**SET EXERCISE:**
Each line that includes the word "recreates" counts once; give the total and nothing more.

======== RECORDS PROVIDED ========

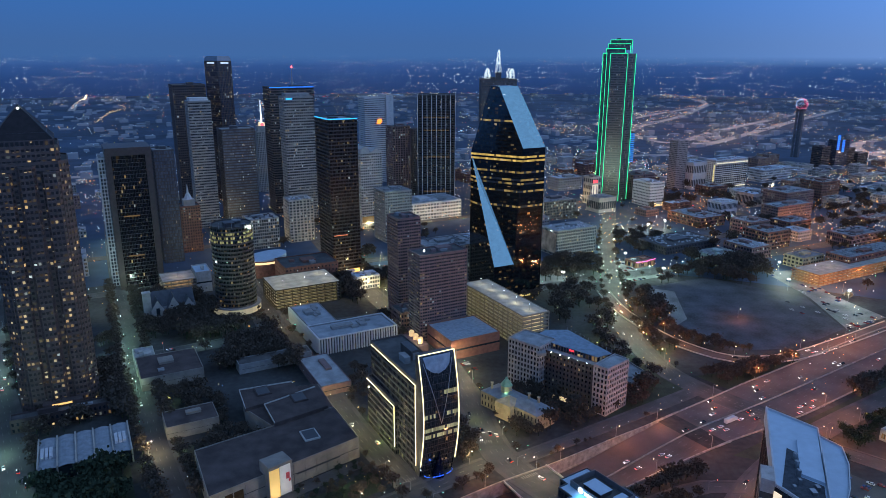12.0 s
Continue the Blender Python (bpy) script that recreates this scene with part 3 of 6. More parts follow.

========
======== RECORDS PROVIDED ========

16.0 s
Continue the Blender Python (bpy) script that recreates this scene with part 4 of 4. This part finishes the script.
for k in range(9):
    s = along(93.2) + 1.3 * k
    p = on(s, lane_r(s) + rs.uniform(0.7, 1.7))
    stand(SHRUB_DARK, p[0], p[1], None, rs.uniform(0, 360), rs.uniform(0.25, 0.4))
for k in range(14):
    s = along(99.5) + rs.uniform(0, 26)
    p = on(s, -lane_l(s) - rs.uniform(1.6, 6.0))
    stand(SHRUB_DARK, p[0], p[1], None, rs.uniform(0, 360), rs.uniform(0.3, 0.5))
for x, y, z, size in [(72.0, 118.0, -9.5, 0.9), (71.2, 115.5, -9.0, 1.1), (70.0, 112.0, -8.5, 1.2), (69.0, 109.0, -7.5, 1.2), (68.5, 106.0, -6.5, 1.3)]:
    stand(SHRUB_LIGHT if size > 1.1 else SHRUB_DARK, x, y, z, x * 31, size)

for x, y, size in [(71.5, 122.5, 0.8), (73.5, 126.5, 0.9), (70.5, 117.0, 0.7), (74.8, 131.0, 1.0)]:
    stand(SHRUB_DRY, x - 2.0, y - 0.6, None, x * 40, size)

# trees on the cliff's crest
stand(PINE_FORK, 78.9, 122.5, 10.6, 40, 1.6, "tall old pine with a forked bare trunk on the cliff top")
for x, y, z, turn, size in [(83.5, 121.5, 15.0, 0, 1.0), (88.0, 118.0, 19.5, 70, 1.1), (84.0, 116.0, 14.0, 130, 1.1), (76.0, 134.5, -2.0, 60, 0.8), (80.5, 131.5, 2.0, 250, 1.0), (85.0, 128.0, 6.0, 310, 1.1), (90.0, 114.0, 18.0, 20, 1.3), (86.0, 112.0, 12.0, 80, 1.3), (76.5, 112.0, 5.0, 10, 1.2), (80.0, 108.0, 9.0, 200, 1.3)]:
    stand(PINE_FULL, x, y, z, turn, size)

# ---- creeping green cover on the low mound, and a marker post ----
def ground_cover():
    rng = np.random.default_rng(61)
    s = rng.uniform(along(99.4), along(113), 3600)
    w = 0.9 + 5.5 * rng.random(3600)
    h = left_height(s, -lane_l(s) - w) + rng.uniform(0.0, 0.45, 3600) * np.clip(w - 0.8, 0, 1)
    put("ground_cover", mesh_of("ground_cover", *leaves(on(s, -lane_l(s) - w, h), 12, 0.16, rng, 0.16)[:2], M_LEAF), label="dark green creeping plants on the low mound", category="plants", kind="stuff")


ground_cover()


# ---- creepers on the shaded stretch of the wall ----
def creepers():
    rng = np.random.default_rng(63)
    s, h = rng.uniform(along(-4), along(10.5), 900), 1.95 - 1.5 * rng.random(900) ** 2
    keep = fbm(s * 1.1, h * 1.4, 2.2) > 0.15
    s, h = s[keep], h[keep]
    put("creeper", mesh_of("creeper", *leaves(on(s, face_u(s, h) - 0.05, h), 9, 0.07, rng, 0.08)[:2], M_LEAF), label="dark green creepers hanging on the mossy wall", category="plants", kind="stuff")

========
======== RECORDS PROVIDED ========

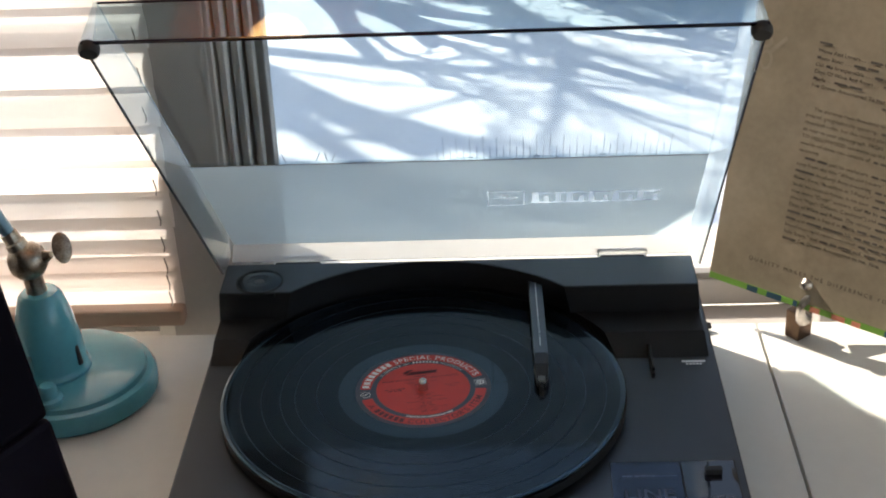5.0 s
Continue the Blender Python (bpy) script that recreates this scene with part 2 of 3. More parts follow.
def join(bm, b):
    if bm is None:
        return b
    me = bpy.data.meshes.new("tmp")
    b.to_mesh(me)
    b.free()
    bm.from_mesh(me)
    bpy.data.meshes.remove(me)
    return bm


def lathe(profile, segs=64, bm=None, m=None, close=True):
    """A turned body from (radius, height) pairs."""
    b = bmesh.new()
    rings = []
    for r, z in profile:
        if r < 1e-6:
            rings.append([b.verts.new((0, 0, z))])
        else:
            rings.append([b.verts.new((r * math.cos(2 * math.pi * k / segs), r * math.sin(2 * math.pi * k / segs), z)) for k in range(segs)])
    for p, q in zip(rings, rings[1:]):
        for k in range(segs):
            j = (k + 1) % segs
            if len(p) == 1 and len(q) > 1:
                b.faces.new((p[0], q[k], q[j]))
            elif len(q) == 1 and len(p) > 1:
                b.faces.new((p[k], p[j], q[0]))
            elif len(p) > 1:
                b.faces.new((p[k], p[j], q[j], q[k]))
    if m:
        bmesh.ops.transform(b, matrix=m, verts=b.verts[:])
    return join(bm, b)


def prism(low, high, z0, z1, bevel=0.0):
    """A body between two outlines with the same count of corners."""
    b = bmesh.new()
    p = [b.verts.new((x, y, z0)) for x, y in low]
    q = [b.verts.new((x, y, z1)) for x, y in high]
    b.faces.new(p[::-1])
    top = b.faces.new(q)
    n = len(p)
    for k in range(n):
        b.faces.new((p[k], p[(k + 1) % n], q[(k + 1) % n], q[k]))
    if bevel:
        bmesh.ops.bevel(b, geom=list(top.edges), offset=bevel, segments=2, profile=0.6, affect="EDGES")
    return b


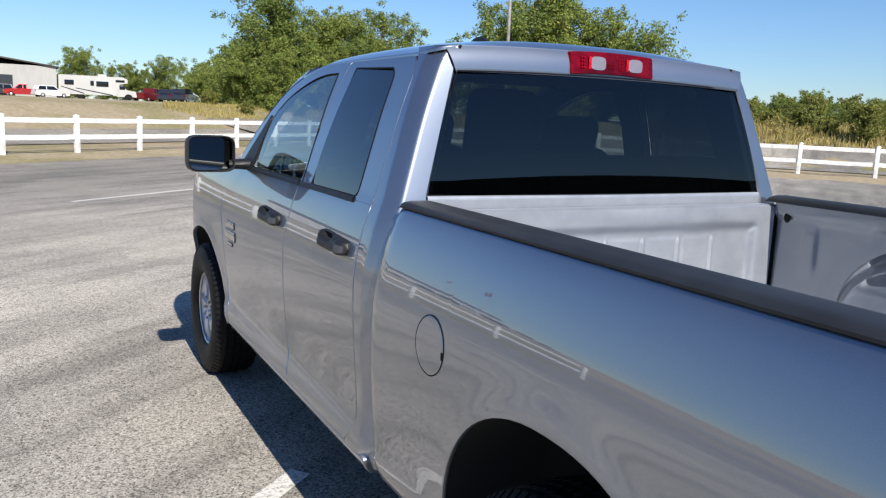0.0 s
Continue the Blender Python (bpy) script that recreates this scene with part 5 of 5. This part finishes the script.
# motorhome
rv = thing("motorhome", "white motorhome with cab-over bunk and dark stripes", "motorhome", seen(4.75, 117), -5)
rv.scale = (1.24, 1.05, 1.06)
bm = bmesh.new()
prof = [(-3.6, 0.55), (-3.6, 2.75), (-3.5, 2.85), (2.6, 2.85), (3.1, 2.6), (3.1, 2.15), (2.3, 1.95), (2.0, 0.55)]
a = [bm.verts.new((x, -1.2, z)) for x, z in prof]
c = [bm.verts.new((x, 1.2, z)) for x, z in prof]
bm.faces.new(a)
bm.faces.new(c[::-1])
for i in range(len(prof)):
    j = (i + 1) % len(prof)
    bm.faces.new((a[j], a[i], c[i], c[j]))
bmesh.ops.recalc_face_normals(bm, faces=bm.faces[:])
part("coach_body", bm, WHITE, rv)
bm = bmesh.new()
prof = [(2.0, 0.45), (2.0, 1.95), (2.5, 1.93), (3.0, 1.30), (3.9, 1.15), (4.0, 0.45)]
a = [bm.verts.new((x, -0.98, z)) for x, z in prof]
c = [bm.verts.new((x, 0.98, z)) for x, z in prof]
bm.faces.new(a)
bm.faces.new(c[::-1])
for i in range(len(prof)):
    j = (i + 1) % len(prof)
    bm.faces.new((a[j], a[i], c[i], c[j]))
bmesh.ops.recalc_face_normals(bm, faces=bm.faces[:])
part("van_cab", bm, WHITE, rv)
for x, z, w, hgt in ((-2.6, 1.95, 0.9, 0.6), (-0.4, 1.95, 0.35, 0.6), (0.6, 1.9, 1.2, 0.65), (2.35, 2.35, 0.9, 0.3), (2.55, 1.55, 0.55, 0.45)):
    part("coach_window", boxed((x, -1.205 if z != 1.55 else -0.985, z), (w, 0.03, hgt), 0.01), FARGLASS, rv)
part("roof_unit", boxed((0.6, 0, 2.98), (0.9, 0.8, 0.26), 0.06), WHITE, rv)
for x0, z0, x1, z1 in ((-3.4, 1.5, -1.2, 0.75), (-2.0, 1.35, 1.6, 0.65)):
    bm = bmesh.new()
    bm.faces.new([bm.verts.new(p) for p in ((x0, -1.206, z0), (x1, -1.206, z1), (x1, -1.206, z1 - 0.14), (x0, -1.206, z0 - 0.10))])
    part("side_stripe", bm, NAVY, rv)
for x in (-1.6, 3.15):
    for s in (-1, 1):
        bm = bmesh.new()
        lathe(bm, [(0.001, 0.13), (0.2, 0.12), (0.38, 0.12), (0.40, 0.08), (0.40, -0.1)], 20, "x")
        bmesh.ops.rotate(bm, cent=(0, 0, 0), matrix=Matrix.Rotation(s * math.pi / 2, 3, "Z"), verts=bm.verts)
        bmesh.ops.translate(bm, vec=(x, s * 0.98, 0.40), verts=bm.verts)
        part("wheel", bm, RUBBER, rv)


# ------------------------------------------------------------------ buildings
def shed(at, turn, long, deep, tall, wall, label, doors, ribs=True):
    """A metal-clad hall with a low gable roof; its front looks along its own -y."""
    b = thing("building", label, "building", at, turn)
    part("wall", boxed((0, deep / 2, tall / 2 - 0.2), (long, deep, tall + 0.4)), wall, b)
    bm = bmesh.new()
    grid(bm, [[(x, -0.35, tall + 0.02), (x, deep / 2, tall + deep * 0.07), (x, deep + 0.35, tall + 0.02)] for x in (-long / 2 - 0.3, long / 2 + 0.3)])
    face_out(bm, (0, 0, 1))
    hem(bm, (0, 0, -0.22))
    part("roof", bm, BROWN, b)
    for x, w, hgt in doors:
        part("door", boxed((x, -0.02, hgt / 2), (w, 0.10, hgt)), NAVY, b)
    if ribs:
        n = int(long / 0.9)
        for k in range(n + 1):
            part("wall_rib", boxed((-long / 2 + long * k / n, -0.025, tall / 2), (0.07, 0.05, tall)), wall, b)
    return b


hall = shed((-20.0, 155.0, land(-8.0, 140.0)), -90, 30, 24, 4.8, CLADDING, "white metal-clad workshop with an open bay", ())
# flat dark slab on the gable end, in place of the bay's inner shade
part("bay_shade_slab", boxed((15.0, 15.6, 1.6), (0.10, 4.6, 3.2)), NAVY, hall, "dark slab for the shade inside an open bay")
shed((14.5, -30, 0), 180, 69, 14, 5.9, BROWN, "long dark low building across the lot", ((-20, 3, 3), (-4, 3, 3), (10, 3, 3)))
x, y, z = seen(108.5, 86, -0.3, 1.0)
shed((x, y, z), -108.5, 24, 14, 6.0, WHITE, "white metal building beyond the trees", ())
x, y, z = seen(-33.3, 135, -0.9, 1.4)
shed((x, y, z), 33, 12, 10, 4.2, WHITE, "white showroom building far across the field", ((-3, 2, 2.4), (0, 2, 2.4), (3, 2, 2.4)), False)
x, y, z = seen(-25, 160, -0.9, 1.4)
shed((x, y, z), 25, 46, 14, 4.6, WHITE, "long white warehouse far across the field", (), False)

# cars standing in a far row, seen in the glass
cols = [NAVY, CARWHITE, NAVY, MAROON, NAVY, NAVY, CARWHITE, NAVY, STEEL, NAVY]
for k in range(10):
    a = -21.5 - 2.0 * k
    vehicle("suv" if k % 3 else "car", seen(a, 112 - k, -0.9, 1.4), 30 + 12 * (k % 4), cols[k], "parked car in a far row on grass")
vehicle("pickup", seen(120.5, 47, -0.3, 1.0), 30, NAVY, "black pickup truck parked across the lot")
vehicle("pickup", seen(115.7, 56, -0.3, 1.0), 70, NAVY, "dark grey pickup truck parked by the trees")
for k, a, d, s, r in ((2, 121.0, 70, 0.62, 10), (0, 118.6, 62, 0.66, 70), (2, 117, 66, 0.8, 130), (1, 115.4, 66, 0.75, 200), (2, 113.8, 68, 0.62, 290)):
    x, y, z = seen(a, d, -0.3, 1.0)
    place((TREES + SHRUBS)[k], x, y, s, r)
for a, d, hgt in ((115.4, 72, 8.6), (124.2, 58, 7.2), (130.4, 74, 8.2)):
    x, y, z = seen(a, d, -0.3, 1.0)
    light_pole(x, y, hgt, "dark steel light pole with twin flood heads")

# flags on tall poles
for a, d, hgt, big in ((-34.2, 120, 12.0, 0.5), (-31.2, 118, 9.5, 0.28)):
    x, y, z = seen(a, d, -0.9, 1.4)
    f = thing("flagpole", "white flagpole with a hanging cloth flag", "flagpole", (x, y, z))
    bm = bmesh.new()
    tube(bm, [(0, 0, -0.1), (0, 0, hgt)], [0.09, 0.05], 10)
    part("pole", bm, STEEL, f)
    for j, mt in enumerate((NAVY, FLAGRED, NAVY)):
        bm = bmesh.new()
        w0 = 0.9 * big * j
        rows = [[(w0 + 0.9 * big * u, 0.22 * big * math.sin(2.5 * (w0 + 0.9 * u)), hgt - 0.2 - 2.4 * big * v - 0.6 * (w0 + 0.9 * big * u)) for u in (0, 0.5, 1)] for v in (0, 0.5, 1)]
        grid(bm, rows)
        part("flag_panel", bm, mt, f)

========

**TASK ANSWER:**
4